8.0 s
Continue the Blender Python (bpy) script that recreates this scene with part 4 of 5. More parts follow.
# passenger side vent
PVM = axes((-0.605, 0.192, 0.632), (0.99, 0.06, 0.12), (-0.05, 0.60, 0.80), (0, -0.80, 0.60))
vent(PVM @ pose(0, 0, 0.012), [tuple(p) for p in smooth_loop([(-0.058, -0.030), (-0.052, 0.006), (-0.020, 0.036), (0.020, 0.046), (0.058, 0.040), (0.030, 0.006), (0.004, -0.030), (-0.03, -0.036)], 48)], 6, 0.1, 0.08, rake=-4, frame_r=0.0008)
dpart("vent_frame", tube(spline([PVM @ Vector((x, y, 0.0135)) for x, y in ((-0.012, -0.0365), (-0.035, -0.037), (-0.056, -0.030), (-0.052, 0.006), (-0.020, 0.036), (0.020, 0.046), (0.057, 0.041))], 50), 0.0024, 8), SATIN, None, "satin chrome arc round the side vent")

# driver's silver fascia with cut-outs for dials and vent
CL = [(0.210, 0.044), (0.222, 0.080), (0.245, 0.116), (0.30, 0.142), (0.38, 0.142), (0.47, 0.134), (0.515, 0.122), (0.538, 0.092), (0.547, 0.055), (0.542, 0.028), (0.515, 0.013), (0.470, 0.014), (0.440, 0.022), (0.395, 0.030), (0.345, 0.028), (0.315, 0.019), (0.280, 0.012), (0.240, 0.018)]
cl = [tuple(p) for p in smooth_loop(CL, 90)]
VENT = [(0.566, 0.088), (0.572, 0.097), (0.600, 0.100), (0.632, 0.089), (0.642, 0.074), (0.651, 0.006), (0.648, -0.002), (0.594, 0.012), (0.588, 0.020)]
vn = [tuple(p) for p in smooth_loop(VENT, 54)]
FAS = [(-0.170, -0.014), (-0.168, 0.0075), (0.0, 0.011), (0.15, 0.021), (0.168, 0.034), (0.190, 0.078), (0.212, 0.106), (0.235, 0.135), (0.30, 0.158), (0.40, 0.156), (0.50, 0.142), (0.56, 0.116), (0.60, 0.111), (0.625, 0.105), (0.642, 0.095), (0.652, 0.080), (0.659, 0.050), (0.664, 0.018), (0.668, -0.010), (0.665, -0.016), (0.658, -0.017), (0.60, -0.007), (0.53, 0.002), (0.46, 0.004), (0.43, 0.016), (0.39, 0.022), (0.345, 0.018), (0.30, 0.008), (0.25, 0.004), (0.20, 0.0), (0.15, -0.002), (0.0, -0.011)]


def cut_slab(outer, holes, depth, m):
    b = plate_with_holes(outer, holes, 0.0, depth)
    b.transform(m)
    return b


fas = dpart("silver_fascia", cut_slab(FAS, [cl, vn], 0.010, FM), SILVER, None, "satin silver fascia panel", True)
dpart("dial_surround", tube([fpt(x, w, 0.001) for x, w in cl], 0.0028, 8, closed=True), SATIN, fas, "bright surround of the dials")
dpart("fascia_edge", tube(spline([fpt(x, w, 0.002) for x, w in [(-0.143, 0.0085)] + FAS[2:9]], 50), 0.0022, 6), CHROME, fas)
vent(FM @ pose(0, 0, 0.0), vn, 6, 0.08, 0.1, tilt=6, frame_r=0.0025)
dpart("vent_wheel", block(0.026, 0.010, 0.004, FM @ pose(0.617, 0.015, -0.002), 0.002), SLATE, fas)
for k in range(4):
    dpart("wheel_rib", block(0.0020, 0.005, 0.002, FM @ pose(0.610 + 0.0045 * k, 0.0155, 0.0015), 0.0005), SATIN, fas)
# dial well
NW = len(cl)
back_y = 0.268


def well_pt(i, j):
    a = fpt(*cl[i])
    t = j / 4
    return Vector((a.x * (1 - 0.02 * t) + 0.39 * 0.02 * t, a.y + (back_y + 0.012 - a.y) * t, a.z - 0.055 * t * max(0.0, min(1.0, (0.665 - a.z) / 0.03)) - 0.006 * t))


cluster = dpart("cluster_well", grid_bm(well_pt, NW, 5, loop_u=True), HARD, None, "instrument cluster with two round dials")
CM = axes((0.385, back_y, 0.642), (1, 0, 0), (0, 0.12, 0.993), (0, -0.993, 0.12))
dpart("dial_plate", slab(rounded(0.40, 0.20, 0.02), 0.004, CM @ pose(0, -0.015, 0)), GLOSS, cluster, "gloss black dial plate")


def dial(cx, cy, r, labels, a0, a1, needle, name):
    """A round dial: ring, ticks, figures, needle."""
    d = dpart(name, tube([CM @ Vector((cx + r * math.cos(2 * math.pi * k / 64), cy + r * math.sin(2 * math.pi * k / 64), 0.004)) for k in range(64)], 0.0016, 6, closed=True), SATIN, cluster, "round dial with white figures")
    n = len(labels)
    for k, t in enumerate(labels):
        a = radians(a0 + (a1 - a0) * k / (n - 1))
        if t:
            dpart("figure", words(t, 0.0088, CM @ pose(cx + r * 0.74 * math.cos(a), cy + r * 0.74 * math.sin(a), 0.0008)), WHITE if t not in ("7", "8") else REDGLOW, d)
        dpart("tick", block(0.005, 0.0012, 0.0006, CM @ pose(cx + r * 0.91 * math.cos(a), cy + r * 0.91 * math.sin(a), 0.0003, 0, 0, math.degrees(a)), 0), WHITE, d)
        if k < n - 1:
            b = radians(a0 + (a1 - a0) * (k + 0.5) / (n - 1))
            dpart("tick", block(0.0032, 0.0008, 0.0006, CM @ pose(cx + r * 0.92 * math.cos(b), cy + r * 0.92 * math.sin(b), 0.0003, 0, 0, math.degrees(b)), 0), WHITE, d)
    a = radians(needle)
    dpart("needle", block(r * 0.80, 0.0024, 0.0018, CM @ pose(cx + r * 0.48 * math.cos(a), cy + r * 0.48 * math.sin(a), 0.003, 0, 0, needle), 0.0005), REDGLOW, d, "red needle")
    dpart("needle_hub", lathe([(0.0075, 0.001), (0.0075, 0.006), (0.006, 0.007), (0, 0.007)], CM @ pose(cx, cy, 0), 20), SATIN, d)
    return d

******

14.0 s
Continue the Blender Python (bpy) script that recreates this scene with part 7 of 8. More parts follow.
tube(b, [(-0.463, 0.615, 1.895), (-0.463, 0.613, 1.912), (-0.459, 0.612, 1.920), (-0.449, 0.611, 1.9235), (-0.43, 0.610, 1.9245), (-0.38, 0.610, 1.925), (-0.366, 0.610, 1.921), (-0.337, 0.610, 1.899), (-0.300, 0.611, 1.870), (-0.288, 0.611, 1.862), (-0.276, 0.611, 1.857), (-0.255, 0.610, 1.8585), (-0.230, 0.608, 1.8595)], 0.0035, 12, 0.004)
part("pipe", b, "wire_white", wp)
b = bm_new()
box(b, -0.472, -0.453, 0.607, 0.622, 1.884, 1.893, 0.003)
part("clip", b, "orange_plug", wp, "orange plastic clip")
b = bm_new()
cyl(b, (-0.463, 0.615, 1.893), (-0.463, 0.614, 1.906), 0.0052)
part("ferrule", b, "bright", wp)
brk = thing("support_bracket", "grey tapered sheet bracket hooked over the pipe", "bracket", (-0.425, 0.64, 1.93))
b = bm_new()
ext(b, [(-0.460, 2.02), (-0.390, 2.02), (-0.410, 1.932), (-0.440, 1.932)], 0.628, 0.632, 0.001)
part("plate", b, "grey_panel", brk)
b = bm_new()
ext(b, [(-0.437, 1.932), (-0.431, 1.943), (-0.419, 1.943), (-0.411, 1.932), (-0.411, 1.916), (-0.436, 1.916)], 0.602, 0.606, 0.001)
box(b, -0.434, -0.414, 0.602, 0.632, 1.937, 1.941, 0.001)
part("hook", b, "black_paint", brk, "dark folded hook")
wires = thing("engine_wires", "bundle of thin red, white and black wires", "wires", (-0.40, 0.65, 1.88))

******

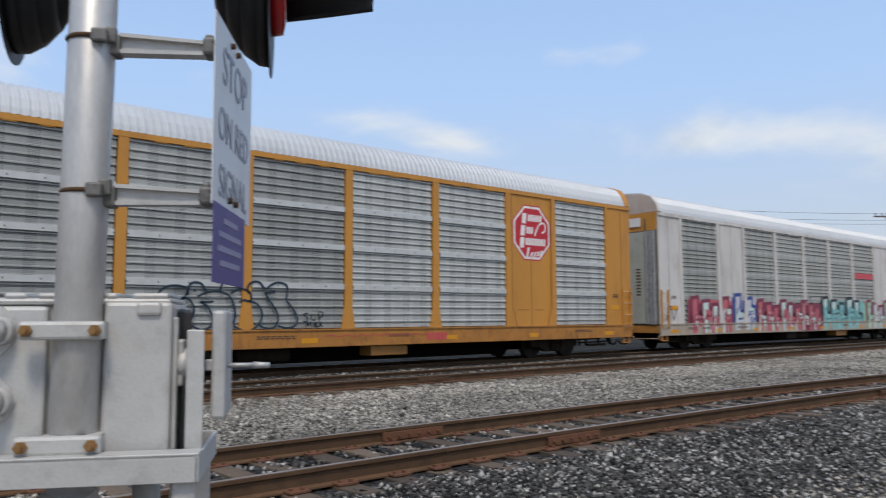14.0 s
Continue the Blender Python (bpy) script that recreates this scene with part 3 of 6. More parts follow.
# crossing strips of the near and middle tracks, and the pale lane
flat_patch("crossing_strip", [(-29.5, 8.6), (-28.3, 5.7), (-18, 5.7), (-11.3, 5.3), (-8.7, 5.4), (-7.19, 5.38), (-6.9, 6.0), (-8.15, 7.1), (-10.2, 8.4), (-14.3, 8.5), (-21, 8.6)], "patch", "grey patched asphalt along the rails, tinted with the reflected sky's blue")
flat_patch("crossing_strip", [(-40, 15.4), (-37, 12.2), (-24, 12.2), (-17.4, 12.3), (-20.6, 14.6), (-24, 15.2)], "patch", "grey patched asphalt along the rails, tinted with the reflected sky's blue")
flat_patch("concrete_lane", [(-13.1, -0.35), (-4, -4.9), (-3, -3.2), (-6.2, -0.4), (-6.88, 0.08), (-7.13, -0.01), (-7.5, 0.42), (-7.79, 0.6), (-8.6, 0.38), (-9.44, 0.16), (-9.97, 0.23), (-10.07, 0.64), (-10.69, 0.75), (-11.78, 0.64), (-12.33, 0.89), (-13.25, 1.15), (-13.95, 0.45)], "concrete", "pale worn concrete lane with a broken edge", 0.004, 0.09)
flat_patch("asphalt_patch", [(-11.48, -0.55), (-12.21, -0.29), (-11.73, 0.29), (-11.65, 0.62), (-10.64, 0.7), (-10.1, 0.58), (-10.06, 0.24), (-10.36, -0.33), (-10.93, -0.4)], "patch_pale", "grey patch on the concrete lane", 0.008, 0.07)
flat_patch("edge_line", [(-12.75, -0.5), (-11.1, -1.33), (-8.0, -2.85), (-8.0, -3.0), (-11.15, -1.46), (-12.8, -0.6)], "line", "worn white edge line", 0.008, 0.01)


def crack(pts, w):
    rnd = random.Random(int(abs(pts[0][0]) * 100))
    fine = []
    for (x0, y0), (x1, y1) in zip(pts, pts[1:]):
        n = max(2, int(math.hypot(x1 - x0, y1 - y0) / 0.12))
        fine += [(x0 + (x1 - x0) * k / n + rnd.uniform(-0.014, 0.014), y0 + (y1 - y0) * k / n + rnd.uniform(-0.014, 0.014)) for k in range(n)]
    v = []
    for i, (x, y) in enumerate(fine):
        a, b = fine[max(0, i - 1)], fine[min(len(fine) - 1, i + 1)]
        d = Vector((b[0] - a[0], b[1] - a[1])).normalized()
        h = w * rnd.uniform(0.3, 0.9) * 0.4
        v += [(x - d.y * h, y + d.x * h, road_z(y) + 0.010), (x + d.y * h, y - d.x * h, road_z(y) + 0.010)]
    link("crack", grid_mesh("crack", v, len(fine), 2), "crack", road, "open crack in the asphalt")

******

- REQUIRED TASK
Find the word "More" in the data and copy out each line where it turns up.

- IN RESPONSE
Continue the Blender Python (bpy) script that recreates this scene with part 4 of 5. More parts follow.
Continue the Blender Python (bpy) script that recreates this scene with part 7 of 8. More parts follow.
Continue the Blender Python (bpy) script that recreates this scene with part 3 of 6. More parts follow.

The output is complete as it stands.